Hi all
I have a 'data integrity' problem with sqlite3 that I have been battling
with for a while. I have not got to the bottom of it yet but I do have some
useful info, so I thought I would post it here in the hope that someone with
some knowledge of the internals of the python sqlite3 module can throw some
light on it.
I am running python 3.4.3 on Windows 7, and I have upgraded sqlite from the
original '3.7.something' to '3.8.6'. I do not change the isolation level
from the default setting.
I have a transaction with a number of steps. One of the later steps raises
an exception, and I execute a rollback. However, some of the earlier steps
are committed to the database. Obviously this is a major problem.
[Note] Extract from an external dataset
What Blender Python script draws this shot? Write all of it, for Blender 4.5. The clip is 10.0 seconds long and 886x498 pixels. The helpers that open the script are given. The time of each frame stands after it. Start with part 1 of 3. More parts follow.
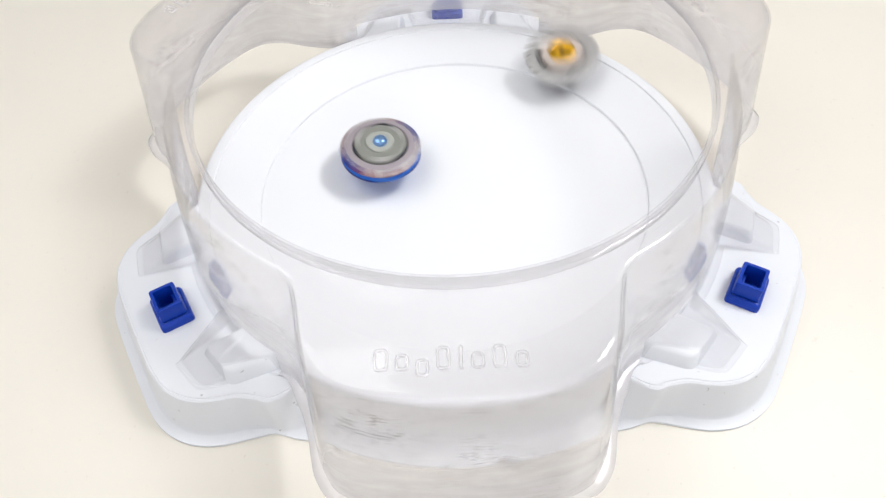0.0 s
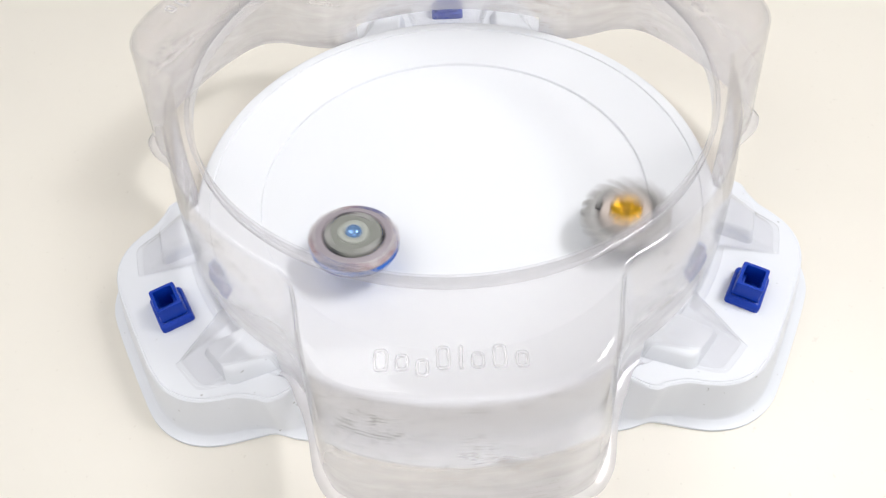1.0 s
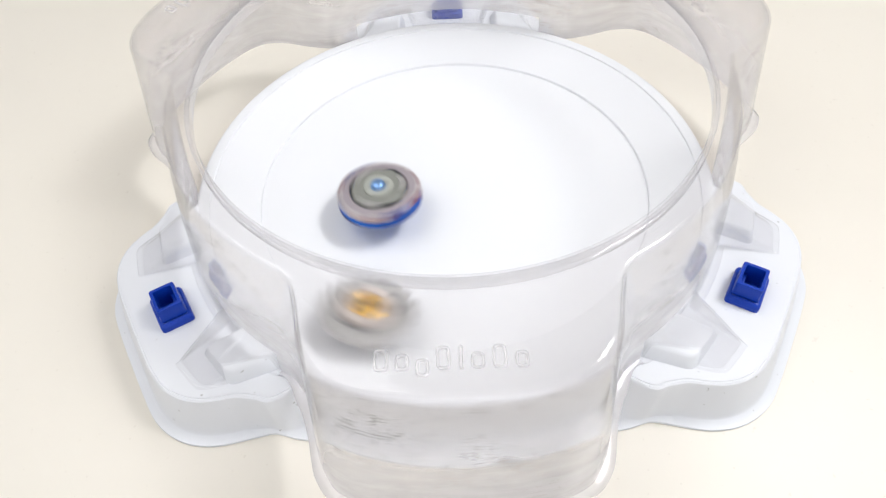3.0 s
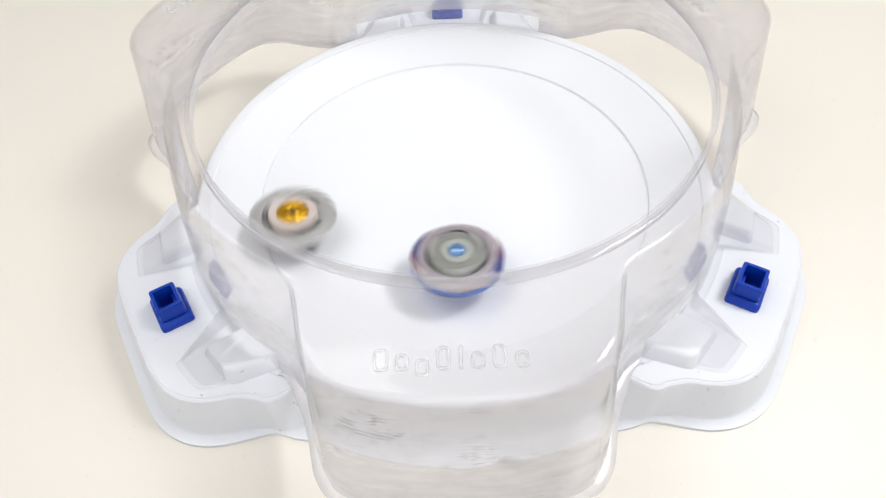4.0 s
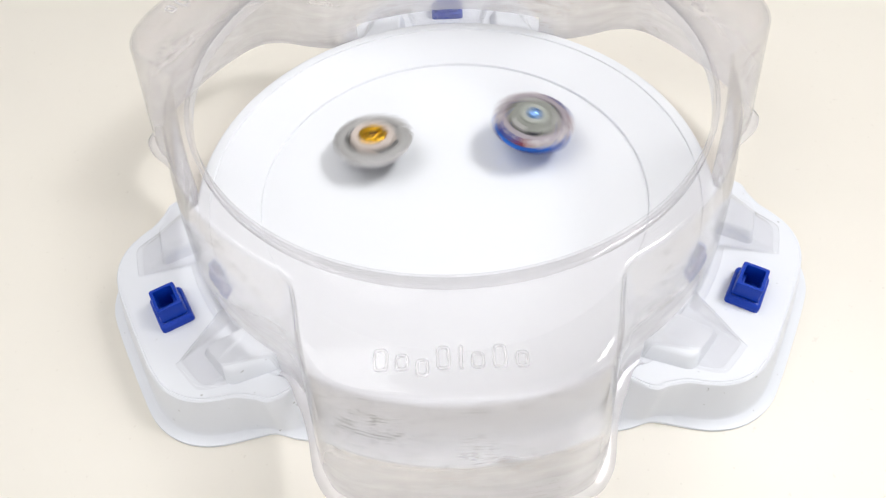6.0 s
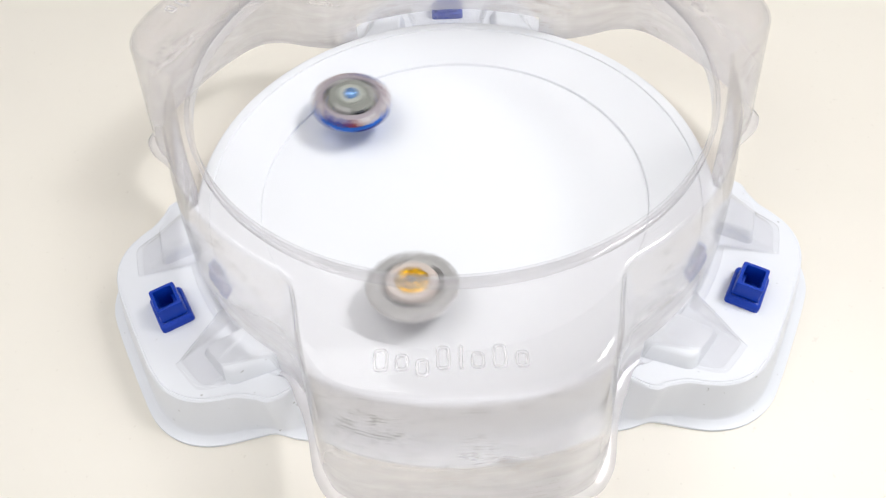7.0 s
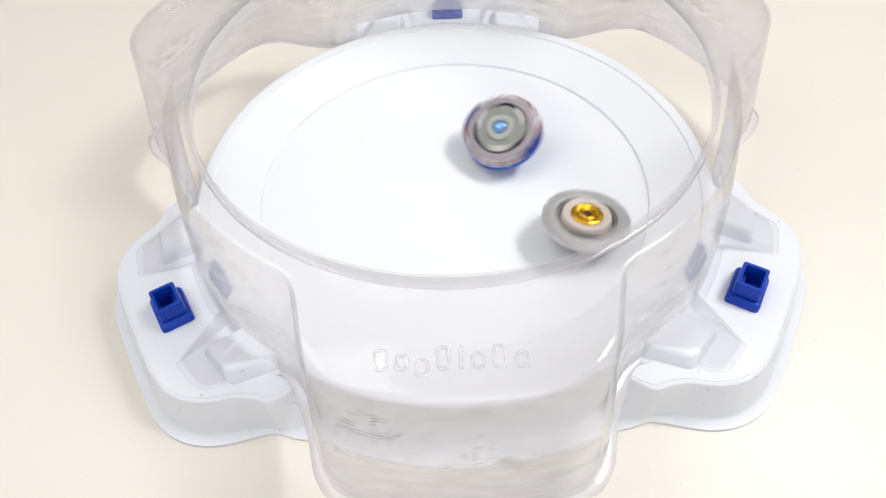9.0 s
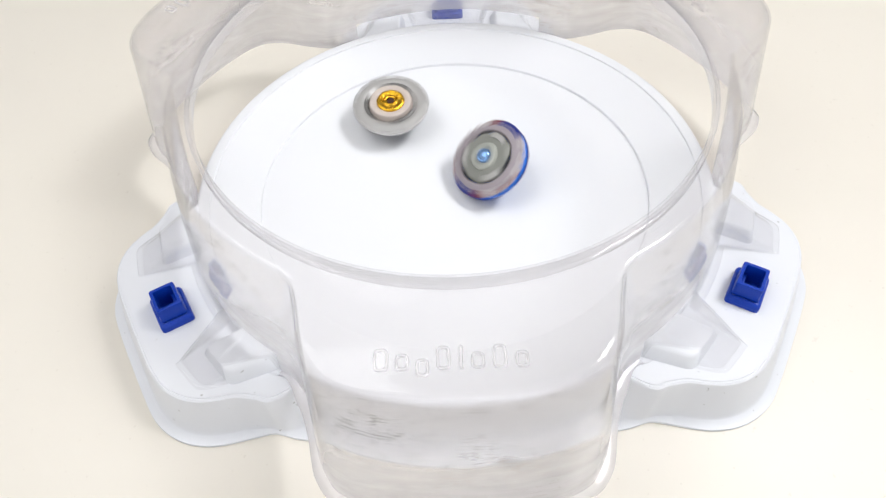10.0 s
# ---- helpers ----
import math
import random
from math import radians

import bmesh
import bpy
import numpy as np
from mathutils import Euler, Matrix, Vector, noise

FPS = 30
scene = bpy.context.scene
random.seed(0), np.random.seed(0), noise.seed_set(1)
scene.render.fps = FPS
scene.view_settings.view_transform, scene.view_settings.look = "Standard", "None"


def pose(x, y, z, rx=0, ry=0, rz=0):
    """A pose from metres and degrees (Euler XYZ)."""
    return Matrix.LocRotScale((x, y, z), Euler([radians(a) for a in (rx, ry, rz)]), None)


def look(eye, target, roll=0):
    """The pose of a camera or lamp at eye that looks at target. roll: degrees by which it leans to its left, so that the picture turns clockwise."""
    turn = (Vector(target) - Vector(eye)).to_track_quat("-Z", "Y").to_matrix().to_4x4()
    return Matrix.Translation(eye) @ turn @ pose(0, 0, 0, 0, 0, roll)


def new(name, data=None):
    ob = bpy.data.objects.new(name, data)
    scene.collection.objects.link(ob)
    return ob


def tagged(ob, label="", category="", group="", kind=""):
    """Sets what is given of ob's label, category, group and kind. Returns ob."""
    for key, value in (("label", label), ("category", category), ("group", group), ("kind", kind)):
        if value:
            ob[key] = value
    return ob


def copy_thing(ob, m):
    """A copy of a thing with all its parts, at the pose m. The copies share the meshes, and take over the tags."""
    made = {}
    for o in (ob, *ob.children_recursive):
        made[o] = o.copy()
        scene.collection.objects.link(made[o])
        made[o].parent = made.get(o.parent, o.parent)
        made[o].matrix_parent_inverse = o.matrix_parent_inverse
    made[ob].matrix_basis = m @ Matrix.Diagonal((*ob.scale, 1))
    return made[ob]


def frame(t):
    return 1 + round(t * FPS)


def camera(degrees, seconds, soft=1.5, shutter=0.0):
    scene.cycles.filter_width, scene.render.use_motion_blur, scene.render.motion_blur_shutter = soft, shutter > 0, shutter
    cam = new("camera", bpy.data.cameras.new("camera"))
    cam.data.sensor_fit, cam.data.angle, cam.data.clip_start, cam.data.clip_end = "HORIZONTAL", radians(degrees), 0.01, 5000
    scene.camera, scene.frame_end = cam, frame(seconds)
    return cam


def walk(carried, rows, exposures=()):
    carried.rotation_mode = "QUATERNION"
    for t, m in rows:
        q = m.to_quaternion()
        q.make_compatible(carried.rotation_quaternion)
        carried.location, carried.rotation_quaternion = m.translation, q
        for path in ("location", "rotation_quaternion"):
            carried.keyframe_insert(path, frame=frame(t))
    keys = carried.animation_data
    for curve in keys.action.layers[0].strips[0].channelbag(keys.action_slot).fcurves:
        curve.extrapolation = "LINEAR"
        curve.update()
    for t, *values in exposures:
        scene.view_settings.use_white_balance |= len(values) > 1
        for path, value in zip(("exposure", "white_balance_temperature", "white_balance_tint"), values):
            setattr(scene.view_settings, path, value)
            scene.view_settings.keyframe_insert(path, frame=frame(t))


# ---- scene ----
# Level 0 is the lip of the white bowl; the table lies 4 cm below it.
TABLE = -0.040
LOBES = (30, 150, 270)          # pockets of the clear cover
TABS = (90, 210, 330)           # tabs of the white base

# ---- camera ----
cam = camera(63.19, 10.0, soft=1.25, shutter=0.4)
EYE = Vector((-0.0004, -0.32775, 0.33679))
STAND = Matrix(((0.99922, 0.03584, 0.01680, EYE.x), (-0.01780, 0.78587, -0.61813, EYE.y), (-0.03536, 0.61735, 0.78589, EYE.z), (0, 0, 0, 1)))
walk(cam, [(0.0, STAND), (10.0, STAND)], exposures=[(0.0, 0.24), (10.0, 0.24)])

# ---- light ----
world = bpy.data.worlds.new("world")
scene.world = world
world.use_nodes = True
world.node_tree.nodes["Background"].inputs["Color"].default_value = (0.92, 0.95, 1.0, 1)
world.node_tree.nodes["Background"].inputs["Strength"].default_value = 0.6


def area_lamp(name, eye, target, sx, sy, watts, colour):
    data = bpy.data.lights.new(name, "AREA")
    data.shape, data.size, data.size_y, data.energy, data.color = "RECTANGLE", sx, sy, watts, colour
    ob = new(name, data)
    ob.matrix_world = look(eye, target)
    return ob


# the nearer ceiling panel
area_lamp("ceiling_panel_light", (0.98, 0.12, 1.60), (0, 0, 0), 0.60, 0.60, 27, (0.975, 0.985, 1.0))
# the second ceiling panel of the room, farther off to the other side
area_lamp("ceiling_panel_light", (-0.95, -0.10, 1.60), (-0.95, -0.10, 0), 1.50, 1.50, 12.5, (0.975, 0.985, 1.0))
# unseen fill lamp added behind the camera, in the south wall's opening
area_lamp("rear_fill_light", (0.3, -1.95, 0.75), (0.3, 0, 0.6), 1.3, 1.1, 6, (0.92, 0.96, 1.0))


# ---- materials ----
def material(name):
    m = bpy.data.materials.new(name)
    m.use_nodes = True
    return m, m.node_tree.nodes, m.node_tree.links


def plastic(name, colour, rough=0.35, vary=0.06, size=40.0, bump=0.02, metal=0.0, ior=1.48, dirt=0.0, dirt_colour=(0.2, 0.18, 0.15)):
    """Opaque surface with a soft change of tone, fine relief and specks of dirt."""
    m, n, l = material(name)
    p = n["Principled BSDF"]
    p.inputs["Roughness"].default_value, p.inputs["Metallic"].default_value, p.inputs["IOR"].default_value = rough, metal, ior
    co = n.new("ShaderNodeTexCoord")
    big = n.new("ShaderNodeTexNoise")
    big.inputs["Scale"].default_value, big.inputs["Detail"].default_value = size, 5
    fine = n.new("ShaderNodeTexNoise")
    fine.inputs["Scale"].default_value, fine.inputs["Detail"].default_value = size * 18, 3
    for q in (big, fine):
        l.new(co.outputs["Object"], q.inputs["Vector"])
    mix = n.new("ShaderNodeMixRGB")
    mix.inputs[1].default_value = (*[c * (1 - vary) for c in colour], 1)
    mix.inputs[2].default_value = (*[min(1, c * (1 + vary)) for c in colour], 1)
    l.new(big.outputs["Fac"], mix.inputs[0])
    last = mix.outputs[0]
    if dirt:
        speck = n.new("ShaderNodeTexNoise")
        speck.inputs["Scale"].default_value, speck.inputs["Detail"].default_value = 260, 2
        l.new(co.outputs["Object"], speck.inputs["Vector"])
        ramp = n.new("ShaderNodeMapRange")
        ramp.inputs["From Min"].default_value, ramp.inputs["From Max"].default_value = 0.72, 0.75
        ramp.inputs["To Max"].default_value = dirt
        l.new(speck.outputs["Fac"], ramp.inputs["Value"])
        over = n.new("ShaderNodeMixRGB")
        over.inputs[2].default_value = (*dirt_colour, 1)
        l.new(ramp.outputs[0], over.inputs[0])
        l.new(last, over.inputs[1])
        last = over.outputs[0]
    l.new(last, p.inputs["Base Color"])
    rr = n.new("ShaderNodeMapRange")
    rr.inputs["To Min"].default_value, rr.inputs["To Max"].default_value = rough * 0.85, min(1, rough * 1.2)
    l.new(big.outputs["Fac"], rr.inputs["Value"])
    l.new(rr.outputs[0], p.inputs["Roughness"])
    b = n.new("ShaderNodeBump")
    b.inputs["Strength"].default_value, b.inputs["Distance"].default_value = bump, 0.001
    l.new(fine.outputs["Fac"], b.inputs["Height"])
    l.new(b.outputs[0], p.inputs["Normal"])
    return m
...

I have added 'set_trace_callback' to see exactly what is going on, and in
the middle of my series of commands I find the following -
COMMIT
BEGIN IMMEDIATE
According to the docs, the sqlite3 module commits transactions implicitly
before a non-DML, non-query statement (i. e. anything other than
SELECT/INSERT/UPDATE/DELETE/REPLACE).
In my traceback I can only see SELECTs and UPDATEs following the implicit
commit, so I do not know what is triggering it. I am trying to reproduce the
problem in a simpler example, but so far without success. My running program
has two connections to the database open, another connection to an in-memory
database, and it is all running under asyncio, so it is quite difficult to
mimic all of this.
I will persevere, but in the meantime, does anyone happen to know under what
other circumstances sqlite3 might issue an implicit commit?